Prove that an $n \times n$ matrix $A$ with entries from $\mathbb{C}$ satisfying $A^3 = A$ can be diagonalized.
There's a solution, which can be found here (page 4, question 12.3.22). I am having trouble understanding some of the reasoning.
SOLUTION: If $A^3=A$, then the minimal polynomial of $A$ divides $x^3-x= x(x-1)(x+1).$ Hence, the only possible eigenvalues for $A$ are $0$ and $\pm 1$. Suppose $C^{-1}AC$ is in Jordan form; Then $C^{-1}A^3C$ is also in Jordan form. Suppose we have an eigenvalue $\lambda = 0,\pm 1,$ and $J$ is a Jordan block of eigenvalue $\lambda$. Then $J^3=J$ if and only if J is of size 1. Hence all Jordan blocks of $A$ have size 1, so $A$ is diagonalizable.
- How do we know the minimal polynomial divides $p(x)=x^3 - x$?
Is it because the minimal polynomial, say $\min(A)$, is the unique monic polynomial of smallest degree such that $\min(A)=0$? We know that $$p(A) = A^3-A = 0$$ So this could possibly mean that $\min(A) = p$. But we need more information to conclude that so the most we can is that $\min(A)$ divides $p$. Correct?
- How do we know that the Jordan block should satisfy $J^3 = J$?
I will change notation a bit. Let $J_{\lambda}$ denote Jordan blocks. I believe the author is saying that $J_{\lambda}^3= J_{\lambda}$. I have no idea why this is being considered.
If we let $J$ denote the Jordan form of $A$, then $$J=C^{-1}AC = C^{-1}A^3C = J^3.$$ From this, I believe it follows that the Jordan blocks have size 1.
It is not too taxing to do this without using the theorem stating that a matrix with a square-free minimal polynomial is diagonalizable.

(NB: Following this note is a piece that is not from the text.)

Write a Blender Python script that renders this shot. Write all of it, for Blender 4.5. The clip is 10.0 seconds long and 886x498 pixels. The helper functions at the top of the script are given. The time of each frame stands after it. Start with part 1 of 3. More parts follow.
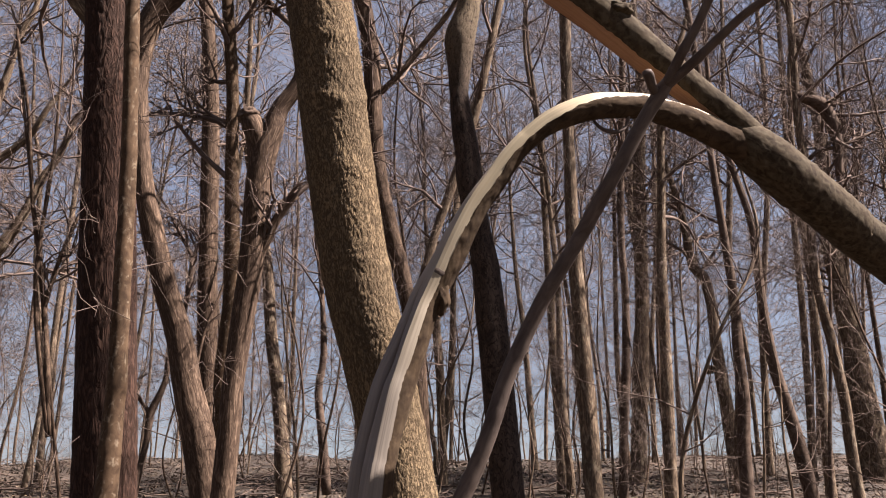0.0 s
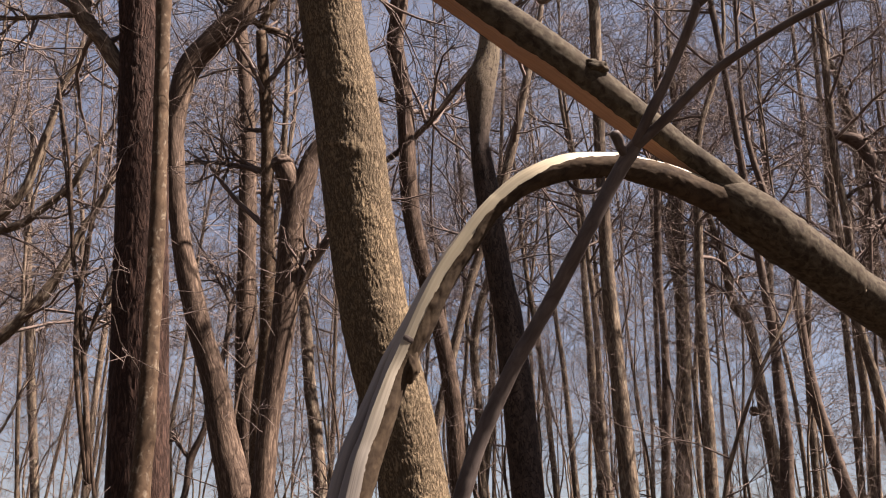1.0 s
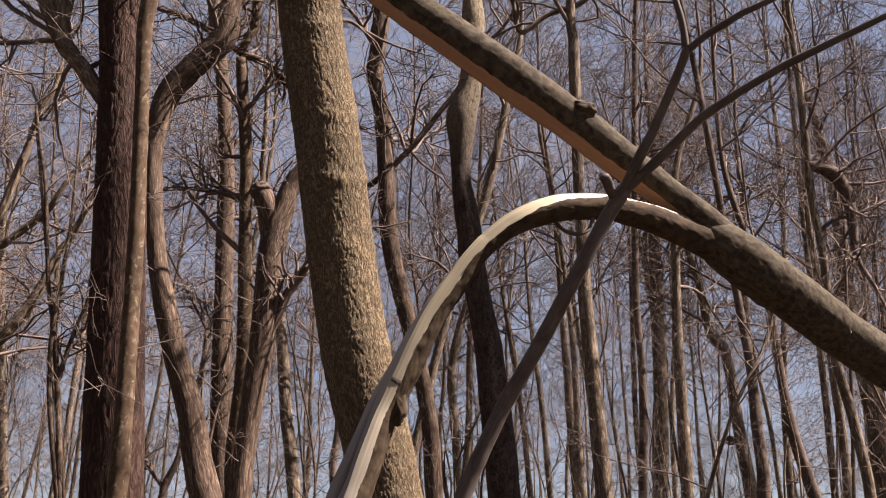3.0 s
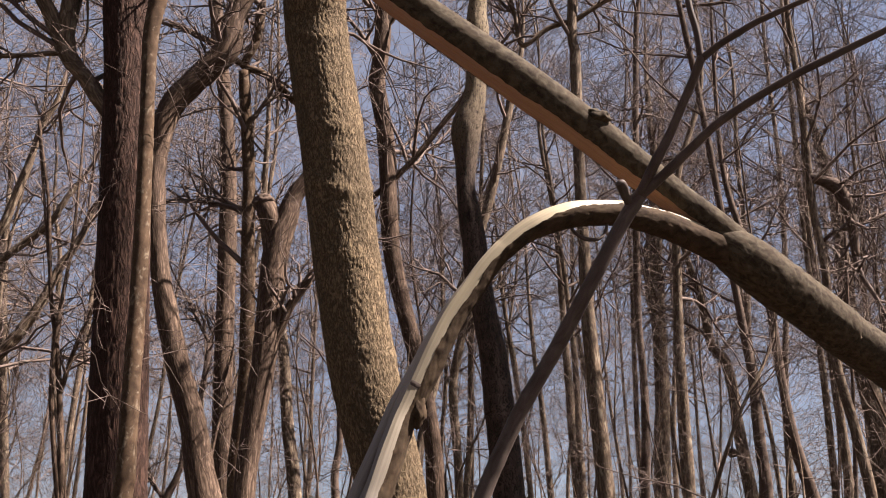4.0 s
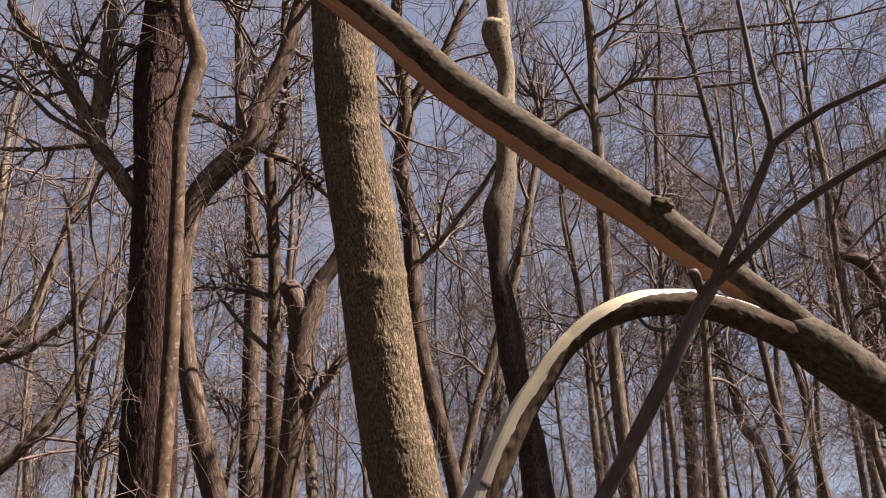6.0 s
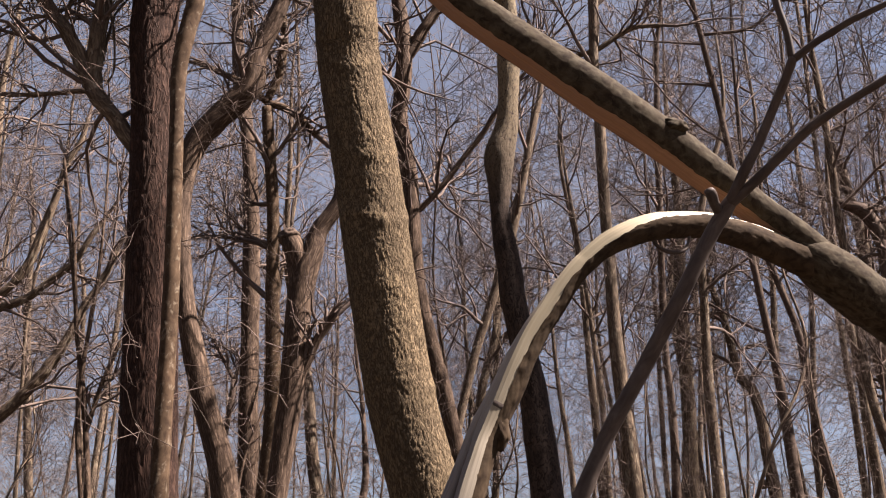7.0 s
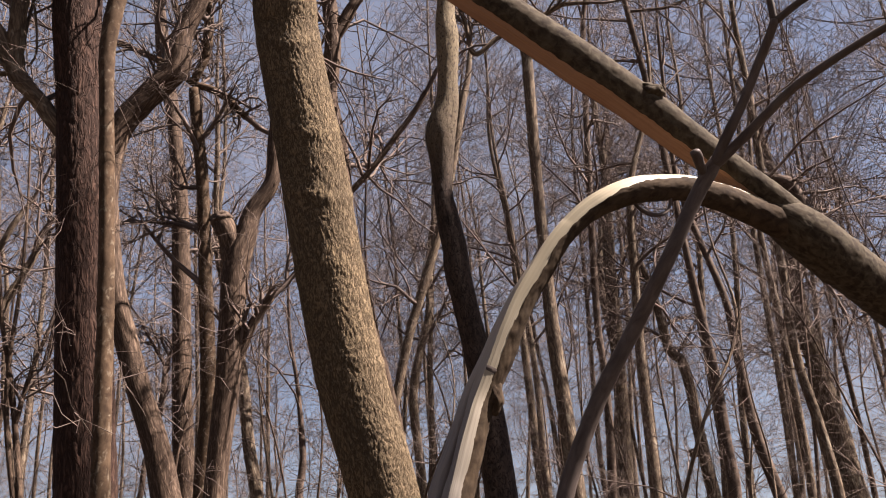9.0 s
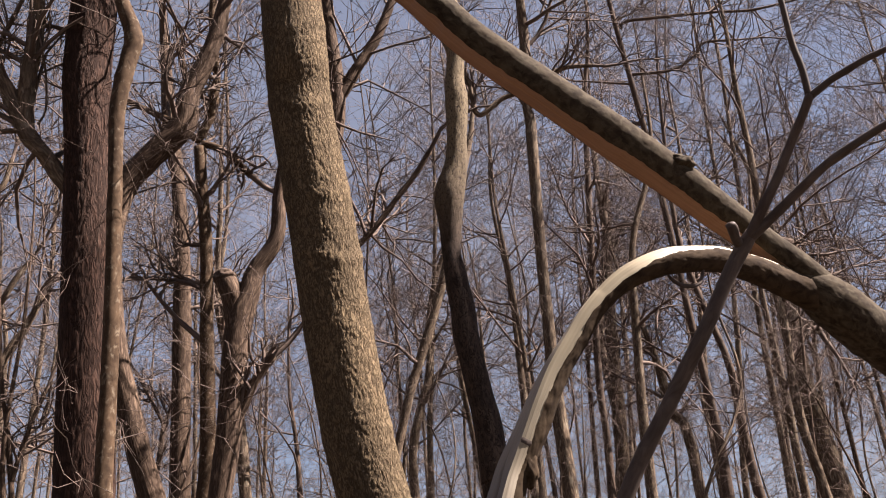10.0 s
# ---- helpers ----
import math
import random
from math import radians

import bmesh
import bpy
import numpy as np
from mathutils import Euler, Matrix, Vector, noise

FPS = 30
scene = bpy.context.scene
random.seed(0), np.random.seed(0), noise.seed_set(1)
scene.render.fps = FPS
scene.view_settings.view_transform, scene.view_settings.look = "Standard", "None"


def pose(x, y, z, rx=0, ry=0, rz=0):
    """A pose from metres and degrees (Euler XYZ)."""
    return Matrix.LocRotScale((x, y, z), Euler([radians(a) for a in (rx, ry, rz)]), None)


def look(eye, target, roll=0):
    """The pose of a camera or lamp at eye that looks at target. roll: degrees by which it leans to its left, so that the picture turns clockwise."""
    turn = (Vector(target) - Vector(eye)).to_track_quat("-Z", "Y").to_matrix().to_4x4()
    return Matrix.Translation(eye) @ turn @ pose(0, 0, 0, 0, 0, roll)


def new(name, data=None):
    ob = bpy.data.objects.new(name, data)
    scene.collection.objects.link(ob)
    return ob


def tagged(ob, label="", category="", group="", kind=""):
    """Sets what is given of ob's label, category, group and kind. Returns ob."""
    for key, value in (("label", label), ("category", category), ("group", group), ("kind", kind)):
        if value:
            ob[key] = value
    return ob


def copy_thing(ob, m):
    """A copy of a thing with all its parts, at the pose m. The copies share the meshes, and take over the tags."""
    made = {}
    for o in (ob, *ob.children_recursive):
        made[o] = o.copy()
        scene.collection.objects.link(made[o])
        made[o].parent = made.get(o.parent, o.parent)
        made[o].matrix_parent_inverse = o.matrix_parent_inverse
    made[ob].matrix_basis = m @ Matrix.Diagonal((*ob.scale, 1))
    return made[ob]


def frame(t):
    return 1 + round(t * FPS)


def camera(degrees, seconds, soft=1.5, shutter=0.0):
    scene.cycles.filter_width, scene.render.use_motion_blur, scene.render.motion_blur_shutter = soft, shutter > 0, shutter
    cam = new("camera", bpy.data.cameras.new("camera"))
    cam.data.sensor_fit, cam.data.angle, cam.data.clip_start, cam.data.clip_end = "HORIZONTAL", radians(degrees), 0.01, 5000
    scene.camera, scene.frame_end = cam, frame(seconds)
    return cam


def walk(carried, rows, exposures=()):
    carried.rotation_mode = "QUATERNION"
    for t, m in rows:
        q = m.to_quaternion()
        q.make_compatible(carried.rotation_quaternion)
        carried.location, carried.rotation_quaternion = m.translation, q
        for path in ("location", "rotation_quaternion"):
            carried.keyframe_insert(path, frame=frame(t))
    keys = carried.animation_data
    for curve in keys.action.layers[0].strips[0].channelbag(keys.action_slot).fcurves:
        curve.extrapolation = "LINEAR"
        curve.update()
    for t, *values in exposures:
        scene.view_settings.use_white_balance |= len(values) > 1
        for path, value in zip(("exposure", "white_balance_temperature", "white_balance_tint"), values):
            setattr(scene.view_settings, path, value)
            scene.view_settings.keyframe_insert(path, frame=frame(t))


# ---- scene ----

Let $x\in \Bbb{C}^n$ be an arbitrary vector. The relation $A^3=A$ then says the vector $$ x_1=(A^2-I)x $$ satisfies $$ Ax_1=A(A^2-I)x=(A^3-A)x=0. $$ Similarly we see that the vector $$ x_2=(A^2-A)x $$ satisfies $$ Ax_2=A^3x-A^2x=Ax-A^2x=-x_2. $$ Also the vector $$ x_3=(A^2+A)x $$ satisfies the relation $$ Ax_3=A^3x+A^2x=Ax+A^2x=x_3. $$ To summarize, if any of $x_1$, $x_2$, $x_3$, is a non-zero vector, it is an eigenvector of $A$ belonging to the respective eigenvalue $\lambda_1=0$, $\lambda_2=-1$, $\lambda_3=1$.
But the linear combination $$ -2x_1+x_2+x_3=[-2(A^2-I)+(A^2-A)+(A^2+A)]x=2Ix=2x. $$ Therefore any vector $x$ can be written as a linear combination $$ x=-x_1+\frac12 x_2+\frac12x_3 $$ of eigenvectors of $A$. This is another condition for diagonalizibility of $A$.
IIRC the implication the sum of the eigenspaces is the whole space $\implies$ diagonalizable is encountered a lot earlier than the (more general) implication about the the minimal polynomial being square-free used in the other answers.
It may be an illuminating to check how the above argument can be constructed as an adaptation of the proof of that more general result to the case where the minimal polynomial is $x^3-x$ in particular. Undoubtedly you spotted that I used the maximal proper factors of the minimal polynomial in constructing the vectors $x_i, i=1,2,3$. This direct "proof of a special case" is often used, when the minimal polynomial is known to be a factor of $x^k-1$. Then the decomposition into eigenvectors becomes (essentially) discrete Fourier analysis.